De Garamont aux Garamond(s) : une aventure typographique
De Garamont aux Garamond(s) : une aventure typographique

I. Aux origines du « Garamond »

   Au début du XVe siècle, des humanistes italiens cherchent à renouer avec la culture antique. Désirant s’affranchir du passé le plus récent, ils rejettent l’écriture gothique, épaisse et noire, pour lui substituer une calligraphie « humanistique » souple et lumineuse, directement inspirée de deux écritures jugées « antiques » : la capitale monumentale romaine et la minuscule carolingienne. Cette calligraphie humanistique est transposée en typographie dès l’installation des premières presses en Italie en 1465 : c’est la naissance du caractère romain, dont le dessin est ensuite progressivement perfectionné par des imprimeurs comme Nicolas Jenson et Alde Manuce.

   Employé en France dès 1470, le caractère romain reste longtemps réservé aux textes humanistes en langue latine. La situation change en 1527, lorsque François Ier décide de promouvoir l’usage conjoint de la langue française et de la lettre romaine, afin d’augmenter le prestige culturel du royaume. La fin de la décennie 1520 apparaît ainsi comme un moment d’intense réflexion pour les typographes parisiens soucieux d’obéir à l’injonction royale. Ce processus aboutit à l’introduction de caractères très nouveaux par Robert Estienne en septembre 1530, au moment précis où Claude Garamont, adolescent, débute son apprentissage.

1. L’écriture de l’humanisme

ARISTOTE. Ethica. [Italie, seconde moitié du XVe siècle]

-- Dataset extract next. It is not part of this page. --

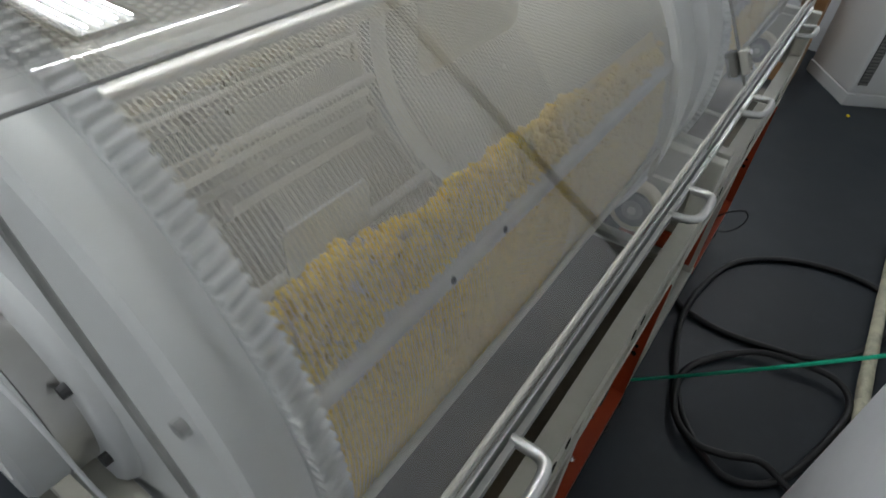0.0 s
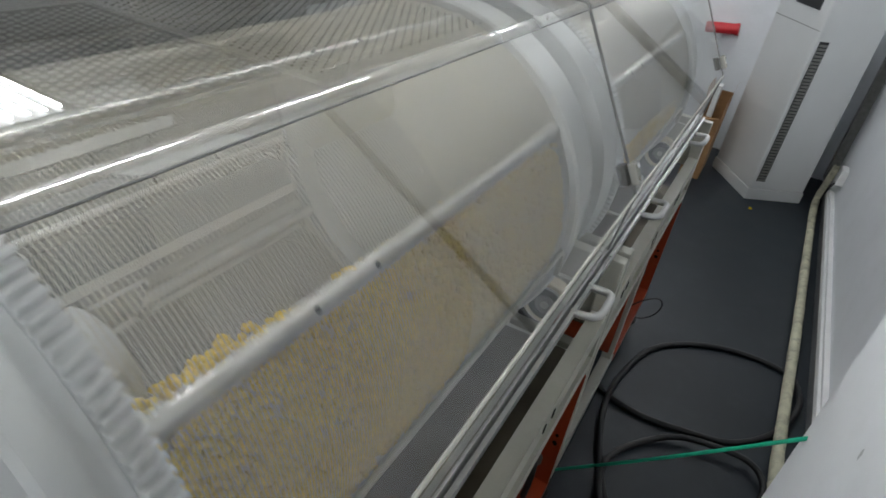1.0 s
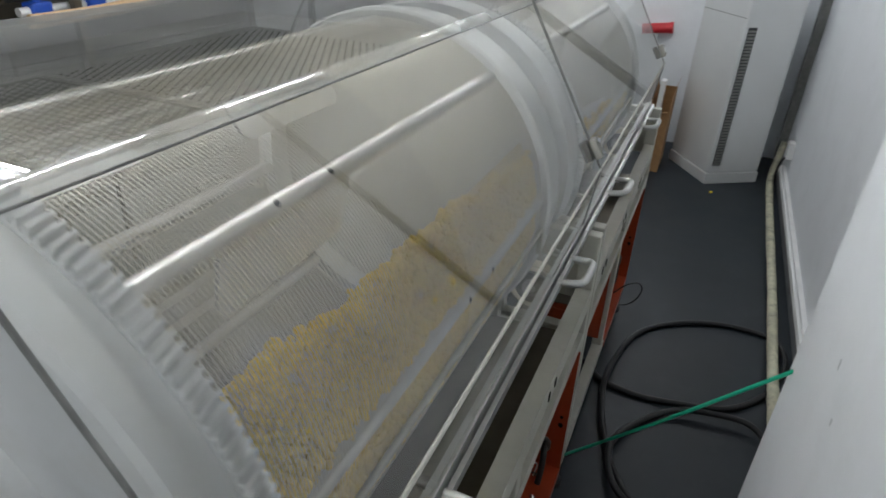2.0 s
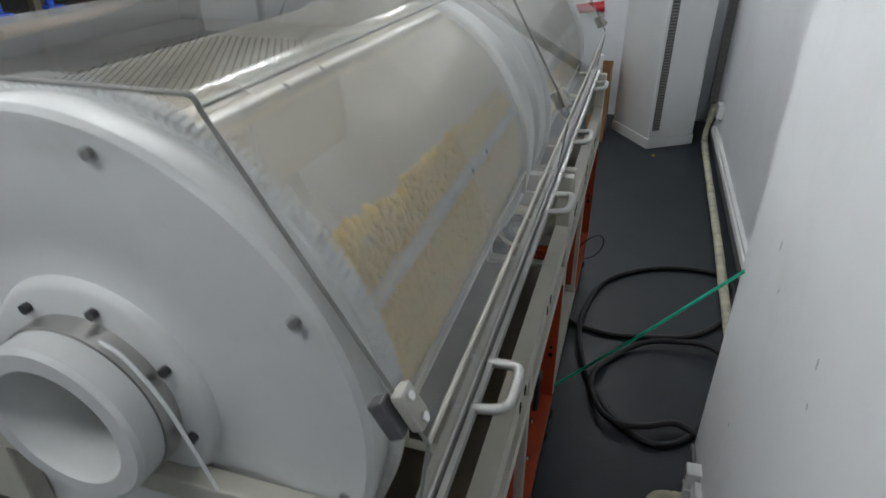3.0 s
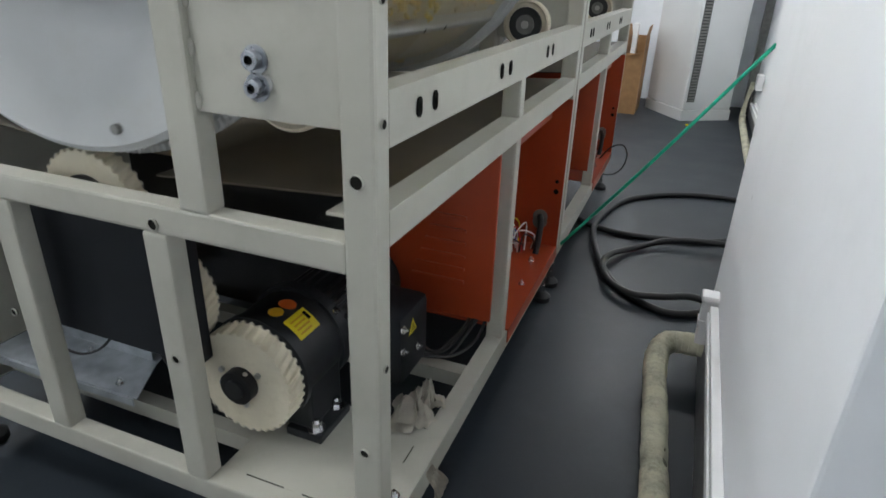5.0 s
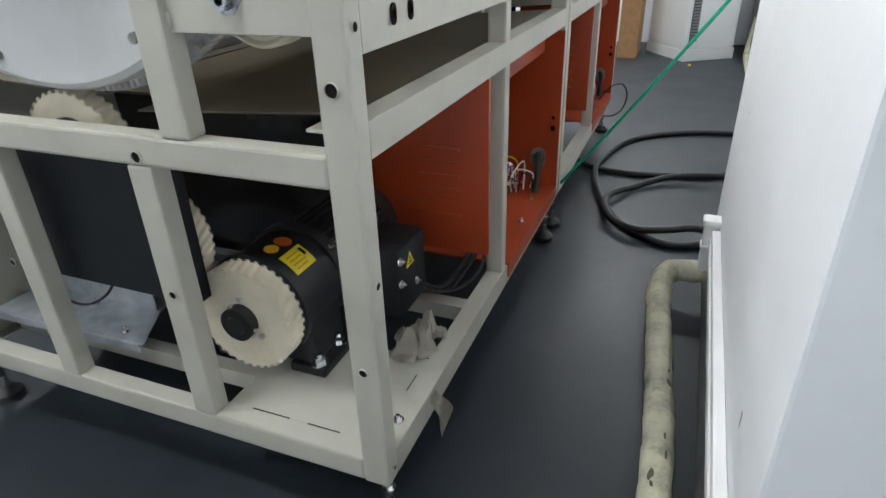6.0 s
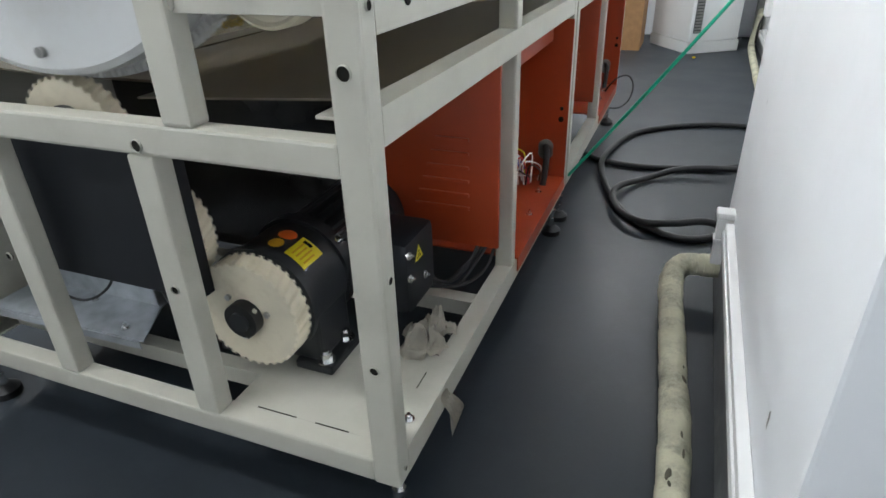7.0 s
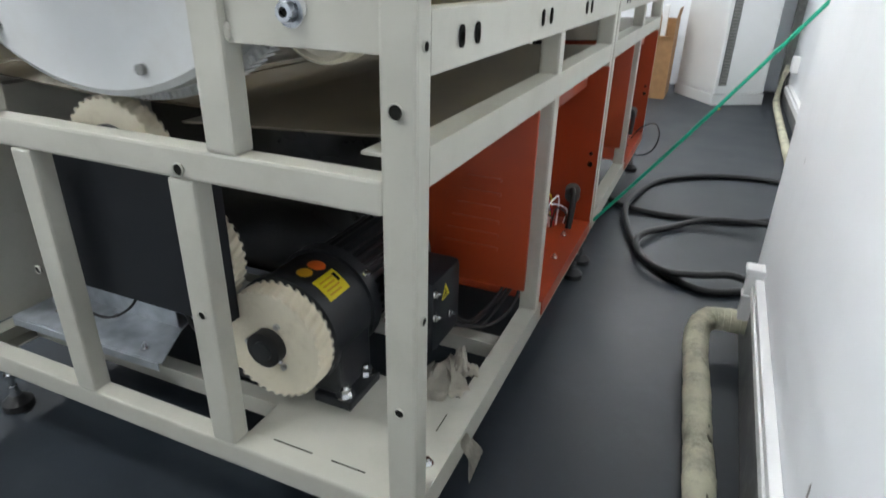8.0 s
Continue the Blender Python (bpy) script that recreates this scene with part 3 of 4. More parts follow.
def cover(t, y0):
    ya, yb = (y0 - 0.005 if y0 == 0 else y0 - 0.095), y0 + 1.33

    def prof(m):
        """The bent sheet's section on one side, from rail to crown; m mirrors it."""
        pts = [(-0.052, 1.175), (LOW_FOLD[0], LOW_FOLD[1] - 0.004)]
        pts2 = [LOW_FOLD, (-0.252, 1.742)]
        bend = [(-0.252, 1.742), (-0.2528, 1.746), (-0.2548, 1.750), (-0.258, 1.753), (-0.262, 1.7548), (-0.267, 1.7555), (-0.271, 1.7555)]
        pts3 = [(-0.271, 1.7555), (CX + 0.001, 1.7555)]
        f = lambda q: [(x if m > 0 else 2 * CX - x, z) for x, z in q]
        return f(pts), f(pts2), f(bend), f(pts3)
    for m in (1, -1):
        s = lambda x: x if m > 0 else 2 * CX - x
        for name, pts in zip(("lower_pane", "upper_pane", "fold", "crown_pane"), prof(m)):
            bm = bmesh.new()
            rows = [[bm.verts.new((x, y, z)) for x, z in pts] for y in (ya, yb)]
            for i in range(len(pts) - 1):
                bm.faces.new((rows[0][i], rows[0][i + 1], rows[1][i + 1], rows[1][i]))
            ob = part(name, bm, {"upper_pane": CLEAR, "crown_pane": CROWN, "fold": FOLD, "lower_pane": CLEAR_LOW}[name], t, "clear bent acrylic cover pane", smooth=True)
            ob.visible_shadow = False
            # the outer face of the sheet looks up and to the aisle
            if sum(p.normal.x + 0.5 * p.normal.z for p in ob.data.polygons) < 0:
                ob.data.flip_normals()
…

Caractéristique de la production italienne du Quattrocento, ce volume, agrémenté d’un décor à bianchi girari, est calligraphié dans une humanistique parfaitement régulière. Cette écriture, qui associe les formes de la minuscule caroline à celles de la capitale romaine antique, est élaborée dans les premières années du XVe siècle par des humanistes comme Poggio Bracciolini, Coluccio Salutati ou Niccolò Niccoli, alors désireux de rompre avec la tradition gothique. Diffusée depuis Florence, portée par le mouvement humaniste, elle se répand rapidement à l’ensemble de la péninsule italienne. Elle ne s’impose cependant au reste de l’Europe que dans la première moitié du XVIe siècle, par l’intermédiaire de la typographie : elle constitue en effet le prototype des caractères romains.